(Records with scene code)
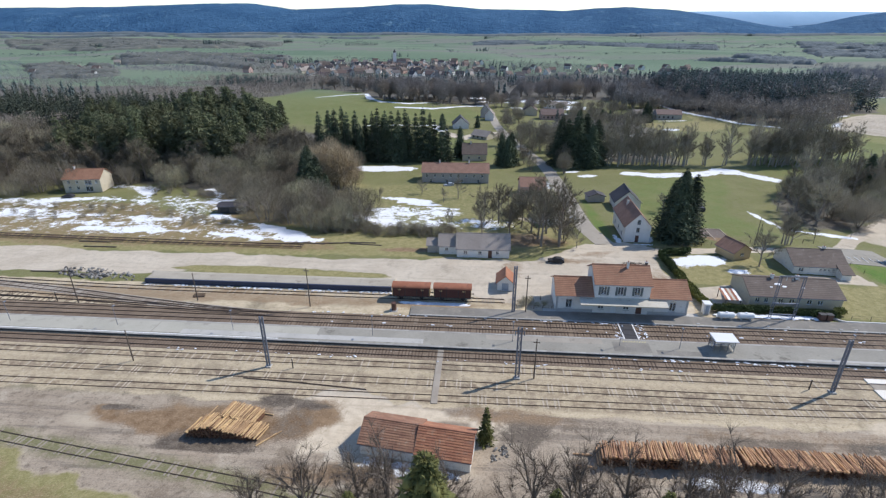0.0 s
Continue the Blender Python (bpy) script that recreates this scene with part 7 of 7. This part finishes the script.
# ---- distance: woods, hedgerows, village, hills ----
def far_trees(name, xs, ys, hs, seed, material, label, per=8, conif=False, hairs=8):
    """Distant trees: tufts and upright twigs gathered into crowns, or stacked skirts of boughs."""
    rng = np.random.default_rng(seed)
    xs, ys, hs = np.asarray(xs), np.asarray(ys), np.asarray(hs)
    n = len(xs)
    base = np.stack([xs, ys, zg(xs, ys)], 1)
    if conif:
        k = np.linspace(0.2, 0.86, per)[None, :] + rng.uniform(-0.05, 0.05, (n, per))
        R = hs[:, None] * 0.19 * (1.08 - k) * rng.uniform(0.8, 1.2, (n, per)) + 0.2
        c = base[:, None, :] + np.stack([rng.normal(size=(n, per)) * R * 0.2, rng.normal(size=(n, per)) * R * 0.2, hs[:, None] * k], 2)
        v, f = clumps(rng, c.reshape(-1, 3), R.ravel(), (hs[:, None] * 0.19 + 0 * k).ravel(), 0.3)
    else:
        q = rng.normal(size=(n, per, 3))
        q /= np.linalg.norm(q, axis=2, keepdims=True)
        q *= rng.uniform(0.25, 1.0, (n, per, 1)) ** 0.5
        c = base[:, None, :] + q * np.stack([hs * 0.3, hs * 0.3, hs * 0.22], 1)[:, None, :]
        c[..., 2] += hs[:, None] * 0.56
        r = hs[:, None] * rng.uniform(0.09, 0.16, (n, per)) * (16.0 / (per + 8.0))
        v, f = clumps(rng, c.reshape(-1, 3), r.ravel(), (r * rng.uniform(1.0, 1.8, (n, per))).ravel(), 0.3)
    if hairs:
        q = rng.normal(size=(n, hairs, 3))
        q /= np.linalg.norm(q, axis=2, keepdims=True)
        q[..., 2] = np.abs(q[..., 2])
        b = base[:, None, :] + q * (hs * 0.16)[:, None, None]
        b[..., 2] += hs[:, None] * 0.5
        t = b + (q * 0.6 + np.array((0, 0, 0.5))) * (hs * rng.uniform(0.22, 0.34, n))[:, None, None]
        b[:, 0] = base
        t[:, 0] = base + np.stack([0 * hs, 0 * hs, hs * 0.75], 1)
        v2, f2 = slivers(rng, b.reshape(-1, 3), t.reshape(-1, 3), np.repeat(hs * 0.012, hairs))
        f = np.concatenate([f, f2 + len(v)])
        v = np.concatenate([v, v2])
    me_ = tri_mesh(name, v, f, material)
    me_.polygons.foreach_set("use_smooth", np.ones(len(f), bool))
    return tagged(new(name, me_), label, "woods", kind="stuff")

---

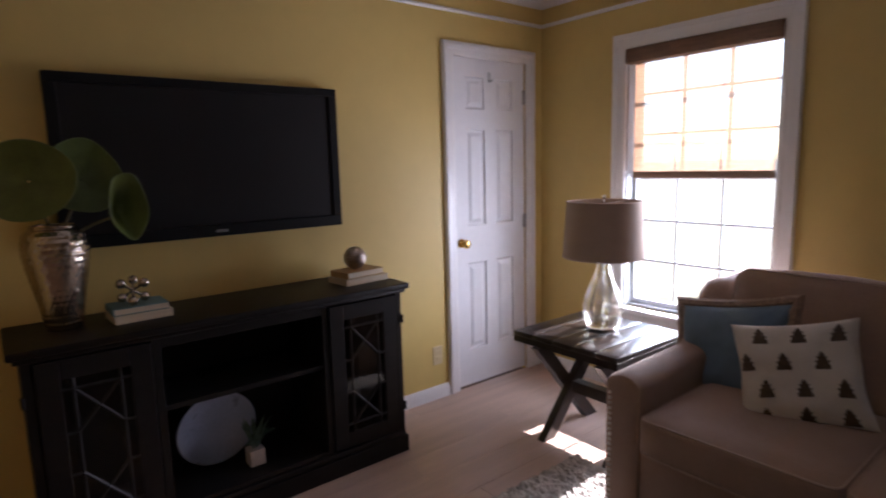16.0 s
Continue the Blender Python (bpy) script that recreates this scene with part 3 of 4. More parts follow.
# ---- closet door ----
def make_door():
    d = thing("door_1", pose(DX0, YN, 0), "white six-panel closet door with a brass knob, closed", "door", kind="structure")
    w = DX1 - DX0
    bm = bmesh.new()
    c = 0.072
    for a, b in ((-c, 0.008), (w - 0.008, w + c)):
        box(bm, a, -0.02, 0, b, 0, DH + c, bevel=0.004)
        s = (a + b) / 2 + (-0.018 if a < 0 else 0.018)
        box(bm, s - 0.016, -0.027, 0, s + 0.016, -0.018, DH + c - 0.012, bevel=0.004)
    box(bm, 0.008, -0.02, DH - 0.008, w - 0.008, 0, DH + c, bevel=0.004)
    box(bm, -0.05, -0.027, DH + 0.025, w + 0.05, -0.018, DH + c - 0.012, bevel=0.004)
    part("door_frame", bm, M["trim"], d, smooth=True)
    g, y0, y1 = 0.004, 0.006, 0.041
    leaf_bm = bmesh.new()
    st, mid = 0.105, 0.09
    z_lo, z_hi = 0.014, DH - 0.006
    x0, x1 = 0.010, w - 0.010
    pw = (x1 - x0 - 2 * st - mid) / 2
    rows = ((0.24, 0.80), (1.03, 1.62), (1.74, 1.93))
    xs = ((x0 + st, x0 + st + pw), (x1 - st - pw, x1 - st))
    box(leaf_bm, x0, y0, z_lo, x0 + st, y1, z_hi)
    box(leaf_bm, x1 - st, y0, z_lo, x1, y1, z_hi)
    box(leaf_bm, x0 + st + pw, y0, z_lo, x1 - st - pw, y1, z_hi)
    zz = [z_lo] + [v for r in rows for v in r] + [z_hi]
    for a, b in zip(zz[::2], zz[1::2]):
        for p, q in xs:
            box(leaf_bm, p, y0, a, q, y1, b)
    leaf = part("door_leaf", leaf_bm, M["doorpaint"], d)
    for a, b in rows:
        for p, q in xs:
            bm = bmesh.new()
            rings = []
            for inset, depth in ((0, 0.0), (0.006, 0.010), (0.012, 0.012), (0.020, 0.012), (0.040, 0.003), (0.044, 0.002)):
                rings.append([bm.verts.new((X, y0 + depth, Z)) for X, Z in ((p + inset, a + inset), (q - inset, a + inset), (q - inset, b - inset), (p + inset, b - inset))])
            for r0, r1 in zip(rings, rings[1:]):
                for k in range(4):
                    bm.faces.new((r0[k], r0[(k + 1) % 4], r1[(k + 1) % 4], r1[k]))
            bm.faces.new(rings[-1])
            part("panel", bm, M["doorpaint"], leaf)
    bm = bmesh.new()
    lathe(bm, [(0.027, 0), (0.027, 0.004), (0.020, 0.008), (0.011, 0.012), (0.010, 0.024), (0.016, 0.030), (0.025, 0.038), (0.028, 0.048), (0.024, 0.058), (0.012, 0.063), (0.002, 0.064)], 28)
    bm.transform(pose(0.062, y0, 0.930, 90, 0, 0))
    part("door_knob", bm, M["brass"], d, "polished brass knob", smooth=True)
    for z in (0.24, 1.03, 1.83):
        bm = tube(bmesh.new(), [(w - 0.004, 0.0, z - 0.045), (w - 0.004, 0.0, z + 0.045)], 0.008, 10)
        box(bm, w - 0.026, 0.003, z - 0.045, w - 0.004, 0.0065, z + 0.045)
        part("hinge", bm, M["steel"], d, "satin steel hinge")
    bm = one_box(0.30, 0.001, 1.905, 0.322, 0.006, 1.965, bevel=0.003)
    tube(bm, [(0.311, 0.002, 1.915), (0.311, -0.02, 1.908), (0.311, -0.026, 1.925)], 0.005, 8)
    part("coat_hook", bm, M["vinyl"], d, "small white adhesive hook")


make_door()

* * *

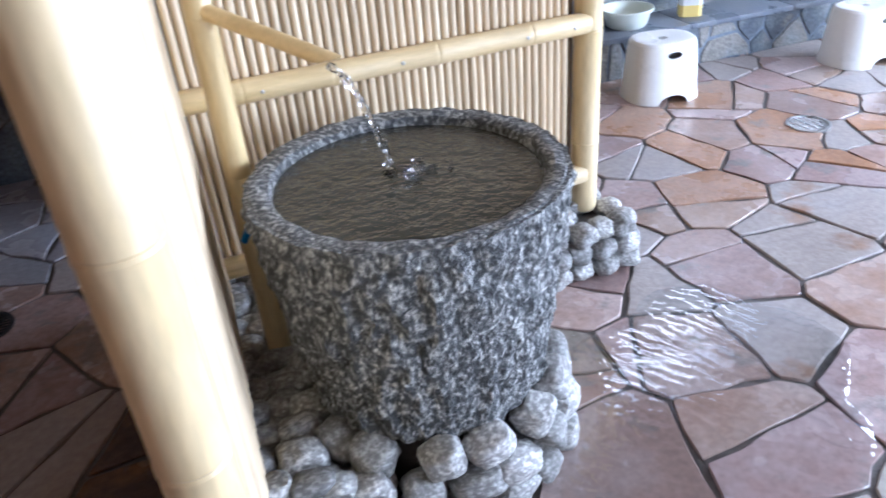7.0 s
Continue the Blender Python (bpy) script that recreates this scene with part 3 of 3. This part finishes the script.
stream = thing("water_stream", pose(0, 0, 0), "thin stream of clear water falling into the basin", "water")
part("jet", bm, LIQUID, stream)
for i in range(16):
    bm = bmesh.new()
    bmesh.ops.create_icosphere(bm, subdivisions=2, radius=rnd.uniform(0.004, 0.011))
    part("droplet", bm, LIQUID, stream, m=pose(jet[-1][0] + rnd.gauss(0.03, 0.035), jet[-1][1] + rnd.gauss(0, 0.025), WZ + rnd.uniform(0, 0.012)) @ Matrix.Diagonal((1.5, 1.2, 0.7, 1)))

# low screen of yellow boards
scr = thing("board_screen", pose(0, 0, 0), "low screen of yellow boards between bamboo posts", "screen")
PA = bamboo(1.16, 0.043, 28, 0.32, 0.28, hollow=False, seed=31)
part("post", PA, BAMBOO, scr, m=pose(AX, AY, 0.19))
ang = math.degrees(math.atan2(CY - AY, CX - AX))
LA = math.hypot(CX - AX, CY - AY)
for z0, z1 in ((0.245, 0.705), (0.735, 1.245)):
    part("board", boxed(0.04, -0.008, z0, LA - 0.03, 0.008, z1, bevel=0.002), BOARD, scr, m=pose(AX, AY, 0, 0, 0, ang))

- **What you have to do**
Copy out every line holding the string "this".

- **Reply**
Continue the Blender Python (bpy) script that recreates this scene with part 7 of 7. This part finishes the script.
Continue the Blender Python (bpy) script that recreates this scene with part 3 of 4. More parts follow.
Continue the Blender Python (bpy) script that recreates this scene with part 3 of 3. This part finishes the script.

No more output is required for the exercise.